What else is there? Resident Evil 4: Wii Edition is the best version of a game you owe it to yourself to have played. Zack & Wiki: Quest for Barbaros' Treasure is a fun adventure. There is great rock to be had with Rock Band 3. And games such as Bit Trip Flux, Eledees, Mad World and Little King's Story also deserve a second look.
An area where the Wii really excels is peripherals. In fact, the entire console has been designed with peripherals in mind. The Wiimote snaps in handily to things such as Guitar Hero guitars and plastic steering wheels. Even the Wiimote got its own peripheral when the Wii Motion Plus launched.
The main story may very well be the Wii Balance Board, a smart yet simple solution that opened up opportunities for meaningful fitness exercises with the console.

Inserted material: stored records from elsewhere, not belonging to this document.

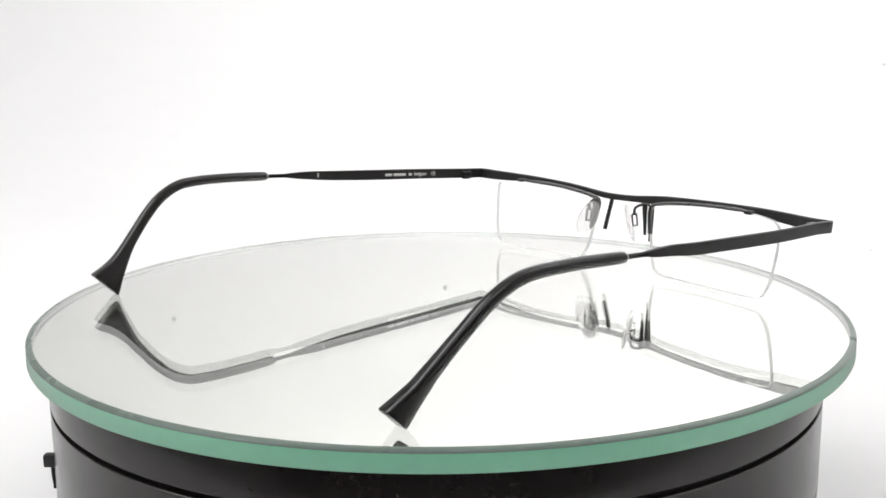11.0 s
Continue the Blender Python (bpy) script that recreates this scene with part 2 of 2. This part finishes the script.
def glass_plate():
    plate = new("mirror_plate")
    tagged(plate, "round mirror glass plate with a ground green edge", "glass plate")
    cx, cy, r = -1.53, -0.54, 103.5
    shift = Matrix.Translation((cx * MM, cy * MM, 0))
    inner = r - 1.2
    bm = revolve([(0, 0), (inner - 0.05, 0), (inner, -0.05), (inner, -4.75), (inner - 0.05, -4.8), (0, -4.8)], 320, closed=False)
    for f in bm.faces:
        if abs(f.normal.z) < 0.9 and min(v.co.xy.length for v in f.verts) > (inner - 0.1) * MM:
            f.material_index = 1
    bm.transform(shift)
    glass = part("glass", bm, GLASS, plate, "clear mirror glass", crease=20)
    glass.data.materials.append(GROUND)
    glass.visible_shadow = False
    # the ground rim: rounded over at the top, upright below, a small arris underneath
    arc = [(inner - 0.03 + 1.48 * math.sin(math.pi / 2 * k / 8), -0.75 + 0.755 * math.cos(math.pi / 2 * k / 8)) for k in range(9)]
    bm = revolve(arc + [(inner + 0.9, -0.75), (inner + 0.03, -0.3)], 320)
    bm.transform(shift)
    part("bevel", bm, BEVEL, plate, "dull grey-green rounded upper edge", crease=60)
    bm = revolve([(inner + 0.9, -0.85), (r + 0.25, -0.752), (r + 0.28, -4.2), (r + 0.05, -4.6), (r - 0.5, -4.8), (inner + 0.3, -4.8)], 320)
    bm.transform(shift)
    part("ground_edge", bm, EDGE, plate, "pale green ground glass edge")
    # added liner: its pale colour imitates the bright backdrop seen through the far rim
    bm = revolve([(inner + 0.05, -0.35), (inner + 0.8, -0.82), (inner + 0.2, -4.7), (inner + 0.05, -4.7)], 320)
    bm.transform(shift)
    part("pale_liner", bm, RIM_PALE, plate, "added pale liner inside the rim, in place of clear glass")
    bm = revolve([(0, -4.86), (r - 1.25, -4.86), (r - 1.25, -5.05), (0, -5.05)], 256, closed=False)
    bm.transform(shift)
    part("silvering", bm, SILVER, plate, "bright silver mirror backing")
    return plate


PLATE = glass_plate()

# ---- the spectacles ----
# Their own axes: x from one hinge to the other, y back along the temples, z up from the plate.
SPEC = Matrix.Translation((-71.12 * MM, -18.96 * MM, 0.05 * MM)) @ Matrix.Rotation(radians(-74.52), 4, "Z")


def lens_y(x, z):
    """The mid-surface of a lens: curved across, tilted so that its lower edge lies further back."""
    return 1.6 + 0.20 * (21.0 - z) + (abs(x) - 24.0) ** 2 / 400.0


def fore(x):
    """How far the ends of the front stand back (or, below nought, forward) of the brow's plain bow."""
    return (-0.35 if x > 0 else 0.5) * min(1.0, max(0.0, (abs(x) - 46.0) / 16.0))


LIFT = {1: 0.0, -1: 0.7}
OUT = {1: 0.0, -1: 0.9}


def lens_outline(side):
    """Corners of the lens seen from the front (distance from the middle, height, rounding)."""
    corners = {1: [(54.0, 20.4, 1.6), (53.0, 12.0, 12.0), (51.7, 5.0, 6.0), (49.4, 0.7, 2.6), (32.0, 0.3, 30.0), (13.2, 1.0, 2.6), (11.0, 6.5, 6.0), (10.2, 12.5, 12.0), (9.6, 19.5, 1.8), (26.0, 21.2, 30.0), (45.0, 21.6, 20.0)],
               -1: [(56.3, 21.0, 3.4), (56.6, 13.0, 10.0), (55.9, 5.0, 6.0), (53.6, 0.6, 3.4), (33.0, 0.3, 30.0), (15.4, 0.9, 4.5), (13.4, 7.5, 8.0), (11.9, 13.5, 12.0), (10.6, 20.2, 1.8), (27.0, 21.9, 30.0), (46.0, 22.3, 20.0)]}[side]
    out = []
    for i, (x, z, r) in enumerate(corners):
        p, a, b = Vector((x, z)), Vector(corners[i - 1][:2]), Vector(corners[(i + 1) % len(corners)][:2])
        r = min(r, 0.45 * (a - p).length, 0.45 * (b - p).length)
        s, e = p + (a - p).normalized() * r, p + (b - p).normalized() * r
        for k in range(7):
            t = k / 6
            q = s * (1 - t) ** 2 + p * 2 * t * (1 - t) + e * t * t
            out.append((side * q.x, q.y))
    return out


def lens(side, parent):
    ring = lens_outline(side)
    cx, cz = side * (33.0 + OUT[side]), 11.0
    bm = bmesh.new()
    faces = []
    for off in (-0.7, 0.7):
        middle = bm.verts.new(Vector((cx, lens_y(cx, cz) + off, cz)) * MM)
        rows = []
        for f in (0.25, 0.5, 0.75, 1.0):
            row = []
            for x, z in ring:
                px, pz = cx + (x - cx) * f, cz + (z - cz) * f
                row.append(bm.verts.new(Vector((px, lens_y(px, pz) + off, pz)) * MM))
            rows.append(row)
        n = len(ring)
        for k in range(n):
            bm.faces.new((middle, rows[0][k], rows[0][(k + 1) % n]))
            for a, b in zip(rows, rows[1:]):
                bm.faces.new((a[k], a[(k + 1) % n], b[(k + 1) % n], b[k]))
        faces.append(rows[-1])
    for k in range(n):
        bm.faces.new((faces[0][k], faces[0][(k + 1) % n], faces[1][(k + 1) % n], faces[1][k])).material_index = 1
    bm.transform(SPEC)
    ob = part("lens", bm, LENS, parent, "clear half-rim spectacle lens")
    ob.data.materials.append(FROST)
    ob.visible_shadow = False
    return ob


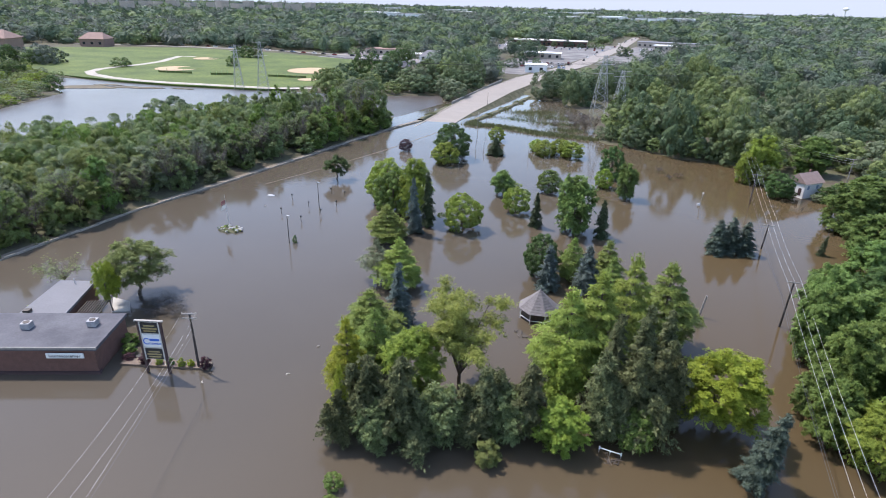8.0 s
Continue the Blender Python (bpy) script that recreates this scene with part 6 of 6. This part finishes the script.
def float_toy(x, y, rz):
    t = empty("float", pose(x, y, 0, 0, 0, rz), "orange and white plastic float on the water", "float", "plastic floats")
    part("body", blob(0.25, 1.1, 0.8, 0.7, 0, 0, 0.1, 0.25, x), FLOATY, t, smooth=True)
    part("top", blob(0.19, 1, 1, 0.8, 0.08, 0.27, 0.2, 0.25, y), FLOATY, t, smooth=True)
    part("end", blob(0.15, 1, 1.2, 0.7, 0.05, -0.3, 0.1, 0.25, y + 2), WHITE, t, smooth=True)


float_toy(20.6, 27.7, 10)
float_toy(20.4, 17.8, 60)


def litter(x, y, i):
    t = empty("driftwood", pose(x, y, 0, 0, 0, i * 47), "small pale scrap of driftwood floating on the flood", "driftwood", "floating scraps")
    part("piece", blob(0.2, 1.3, 0.7, 0.45, 0, 0, 0.05, 0.5, i, 1), GRAVEL, t)
    part("piece", blob(0.16, 0.8, 1.2, 0.5, 0.2, 0.16, 0.04, 0.5, i + 3, 1), MUD if i % 2 else GRAVEL, t)


for i, (x, y) in enumerate(((-30.1, 36.1), (-26.3, 37.1), (-25.3, 24.0), (-24.9, 20.3), (-43.3, 67.1), (-43.1, 74.6), (-53.2, 61.2), (-38.8, 79.6), (-28.9, 94.0), (-89, 124.5), (15.3, 170.5), (25.8, 98.5))):
    litter(x, y, i)
t = empty("white_boat_top", pose(-92.6, 132.2, 0, 0, 0, 10), "white overturned boat hull floating in flood", "boat")
part("hull", blob(0.42, 2.6, 0.9, 0.5, rough=0.05, sub=2), WHITE, t, smooth=True)
for x, y in ((14.9, 170.3),):
    t = empty("floating_drum", pose(x, y, 0, 0, 0, 40), "white plastic drum floating upright in flood", "drum")
    part("drum", rod((0, 0, -0.3), (0, 0, 0.5), 0.4, seg=12), WHITE, t)
    part("lid", rod((0, 0, 0.5), (0, 0, 0.56), 0.36, seg=12), STEEL, t)
t = empty("floodpost", pose(15.2, 170.2, 0, 0, 5, 0), "white post with float leaning in flood", "post")
part("shaft", rod((0, 0, -0.6), (0, 0, 3.4), 0.09, seg=6), GREYWOOD, t)
part("head", box(0.4, 0.3, 0.5, 0, 0, 3.3, bevel=0.05), WHITE, t)

b = blob(0.75, 1.1, 0.8, 0.7, rough=0.5, seed=3)
k = part("tarpaulin", b, BLACK)
k.matrix_basis = pose(-21.9, 22.9, 0.05, 0, 0, 20)
tagged(k, "crumpled black plastic sheet in the water", "plastic sheet")
heap("brush_pile", [(-20.7, 23.4, 0.55, -19.6, 24.2, 0.55, 0.18)], "dull heap of reeds and sand in the water", 9.0, BRUSH)
b = blob(0.32, 1, 0.9, 0.8, rough=0.4, seed=6)
k = part("stump", b, MUD)
k.matrix_basis = pose(-14.45, 21.85, 0.05)
tagged(k, "dark stump breaking the water", "stump")
t = empty("barrier_rail", pose(0.5, 67.45, 0, 0, 0, -3), "white rail on short posts over drifted branches", "barrier")
part("rail", rod((-1.25, 0, 0.72), (1.25, 0, 0.62), 0.06, seg=8), WHITE, t)
for x, z in ((-1.25, 0.72), (0.0, 0.67), (1.25, 0.62)):
    part("end_plate" if x else "clamp", box(0.14, 0.3, 0.34 if x else 0.2, x, 0, z - 0.17, bevel=0.04), WHITE, t)
    part("post", rod((x, 0.05, -0.6), (x, 0.05, z), 0.05, seg=6), GREYWOOD, t)
tree(38.1, 145.1, 4.7, 0.95, "spruce", 0, L_SPRUCE, "dark narrow clipped conifer leaning in flood", "", (0, 7), "conifer", "conifer")


# ---- roofs at the edge of the yard ----
t = empty("shed", pose(-17.55, 14.6, 0, 0, 0, 20), "small shed with maroon roof and pale trim", "shed")
part("wall", box(3.0, 3.6, 3.0, 0, 0, -1.2), CARDWOOD, t)
part("roof", box(3.3, 3.9, 0.16, 0, 0, 1.8, 0, 3), REDROOF, t)
part("trim", box(0.1, 3.9, 0.22, 1.66, 0, 1.76, 0, 3), CARDWOOD, t)
part("window", box(1.2, 0.08, 0.7, 0.3, -1.82, 0.7), WHITE, t)

t = empty("flat_roof_building", pose(29.0, 15.0, 0, 0, 0, 25), "building with dark flat roof and white parapet", "building")
part("wall", box(26, 11.6, 5.0, 13, -6, -1.2), TANWALL, t)
part("roof", box(25.4, 11.0, 0.2, 13, -6, 3.8), GREYROOF, t)
for x, y, sx, sy in ((13, -0.2, 26.2, 0.4), (13, -11.8, 26.2, 0.4), (0.1, -6, 0.4, 11.2), (25.9, -6, 0.4, 11.2)):
    part("parapet", box(sx, sy, 0.5, x, y, 3.7), WHITE, t)


def drift_branches():
    rb = random.Random(88)
    for x, y, n in ((-15.6, 90.2, 4), (-14.4, 88.6, 6), (-13.2, 87.2, 6), (-12.0, 86.0, 7), (-10.8, 84.8, 6), (0.1, 66.9, 8), (1.0, 66.7, 8), (0.7, 66.3, 5)):
        t = empty("drift_branch", pose(x, y, 0, 0, 0, rb.uniform(0, 180)), "dark tangle of drifted branches in flood water", "driftwood", "drifted branches")
        for k in range(n):
            a = Vector((rb.uniform(-0.8, 0.8), rb.uniform(-0.5, 0.5), rb.uniform(-0.1, 0.15)))
            b = a + Vector((rb.uniform(-1.1, 1.1), rb.uniform(-0.6, 0.6), rb.uniform(0.0, 0.35)))
            part("branch", rod(a, b, 0.09, 0.03, 5), POLE if k % 2 else BARK, t)


drift_branches()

It's robust in its design, and even if the Wii Fit craze has lost some steam - it still serves as a great argument for kids who want to convince their mom getting a console is a great idea.
Nintendo have been pitching other crazy ideas - such as the Wii Vitality Sensor - and perhaps we will be getting more peripherals for the Wii, but the likely scenario is that these will be saved up for Wii U.
Buying a Wii: the deals
There is a new model of the Nintendo Wii. One that doesn't play Gamecube titles (if this is a problem for you, don't get it!), and that cannot stand up. Other than that there is really no significant difference.
There are a few official bundles of the console, but strangely enough there isn't one featuring the new Legend of Zelda title.
The main bundles available now are the Wii Sports Resorts bundle and the Mario Kart Wii bundle. There is also a bundle featuring Mario & Sonic at the 2012 London Olympic Games that sports a blue Wii and countless unofficial bundles.
As far as the other bundles go we found the Mario & Sonic bundle for a mere £110 at Amazon and the Wii Sports Resorts bundle for the same price at the very same Amazon. You can probably find similar deals at your local GAME or equivalent as well, but be aware some unofficial bundles (we're looking at you Skyward Sword bundle) may actually be more expensive than getting a cheap bundle and picking up the game separate.
And as you'd expect you can find plenty of used Wii's both at retail and at online auction sites where you can pick up a complete used console for around £50 or thereabouts. If you're not too picky about which games you're getting there are lots of deals with several games included as well.
Getting the Nintendo Wii towards the tail end of its lifespan may not sound like a very tempting proposition, but there is a lot of fun to be had with the console - and there are a lot of extremely good games that can only be experienced on the platform. Holding out for Wii U, set to launch next year, is of course the wisest option as it promises backward compatibility which will allow you to sample some of the best games for Wii once you pick up the new console. Then again, if you're looking to enjoy some plumber fun this Christmas - Wii is finally at a price point where it comes across as a good value proposition.